High-altitude persistent thermal tracking requires sensor arrays that combine high sensitivity, large instantaneous field of view, stable geolocation, and long dwell times. The most effective solutions marry cooled mid-wave and long-wave infrared focal plane arrays with stabilized, wide-area imaging architectures and real-time sensor fusion. Research and operational experience from the VIIRS team at NOAA and NASA and engineering developments at Teledyne Imaging Sensors demonstrate that system-level design often matters more than a single detector characteristic. Sensitivity alone cannot deliver persistence without platform endurance and data processing that supports revisit and mosaicking.

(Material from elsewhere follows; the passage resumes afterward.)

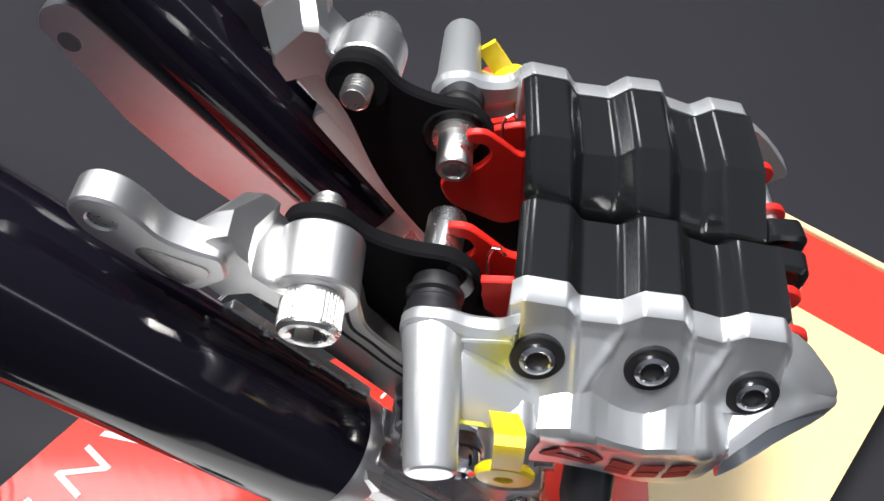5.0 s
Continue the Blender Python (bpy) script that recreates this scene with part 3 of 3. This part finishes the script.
BACK = ((-6, 158), (-2, 162), (4, 164.5), (10, 163), (16.5, 166.4), (22, 168), (26, 168), (31, 162.4), (37, 157.5), (43, 155.6), (48.6, 159.7), (53, 162), (57, 162), (60, 159.6), (65, 153.5), (72, 151), (80, 151))
FRONT = ((-6, 154), (-2, 157), (4, 159), (13, 160), (21, 161), (32, 155.7), (41.6, 151), (51.6, 151.5), (58, 154), (64.6, 148.3), (72, 147), (80, 147))
LOW = ((-6, 148), (-2, 145), (4, 141.5), (12, 139.5), (19, 139), (30, 135), (37, 131.5), (44, 127.6), (50, 126.6), (56, 127.6), (62, 131), (66, 136), (72, 135), (80, 134))
OUT = ((-6, -57), (-2, -62), (4, -66), (12, -67), (58, -67.5), (63, -67), (67, -64), (72, -58), (80, -54))


def pocket(x, f):
    """How far out the caliper's outer face lies, f of the way down from its top edge to the ledge: a steep bevel, then a leaning pocket."""
    foot = lin(x, ((0, -58.4), (45, -58.2), (62, -57), (72, -54.5), (80, -54)))
    return -46.8 - 1.7 * min(f / 0.22, 1) + (foot + 48.5) * max(f - 0.22, 0) / 0.78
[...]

Sensor types and architectures
Cooled photon detectors such as mercury cadmium telluride focal plane arrays produced by industry leaders provide the highest sensitivity in the mid-wave infrared three to five micrometer band and the long-wave infrared eight to twelve micrometer band. These large-format staring arrays support long dwell imaging needed to track thermal signatures against clutter at high altitude. Alternative technologies such as quantum well infrared photodetectors and high-performance microbolometers offer useful trade-offs in cost and power. John R. Schott at Rochester Institute of Technology outlines the remote sensing fundamentals that justify cooled focal plane use when signal-to-noise and geolocation precision are priorities. MIT Lincoln Laboratory work on wide-area motion imagery platforms shows how tiling multiple staring arrays or using pushbroom hyperspectral sensors extends coverage while maintaining thermal sensitivity.
Operational and ethical considerations
Persistent thermal tracking is deployed for wildfire detection and emergency response by NASA Earth Science programs and for maritime and border surveillance in defense and homeland security contexts where Sandia National Laboratories and other agencies have contributed research on sensor fusion and continuous monitoring. Sensor fusion with electro-optical imaging, hyperspectral bands, and synthetic aperture radar enhances discrimination of thermal sources and reduces false alarms. Trade-offs between platform altitude, aperture size, and revisit rate drive engineering choices. Consequences include improved environmental monitoring and public safety but also raised concerns about privacy, indigenous land sovereignty, and continuous surveillance footprints over populated regions.
In practice the best high-altitude persistent thermal systems use large-aperture, cooled MWIR or LWIR focal plane arrays integrated into stabilized platforms, combined with wide-area mosaicking and real-time sensor fusion. Proven implementations from the VIIRS team at NOAA and NASA, MIT Lincoln Laboratory, and industry suppliers such as Teledyne Imaging Sensors illustrate how technology, operations, and societal context determine effectiveness.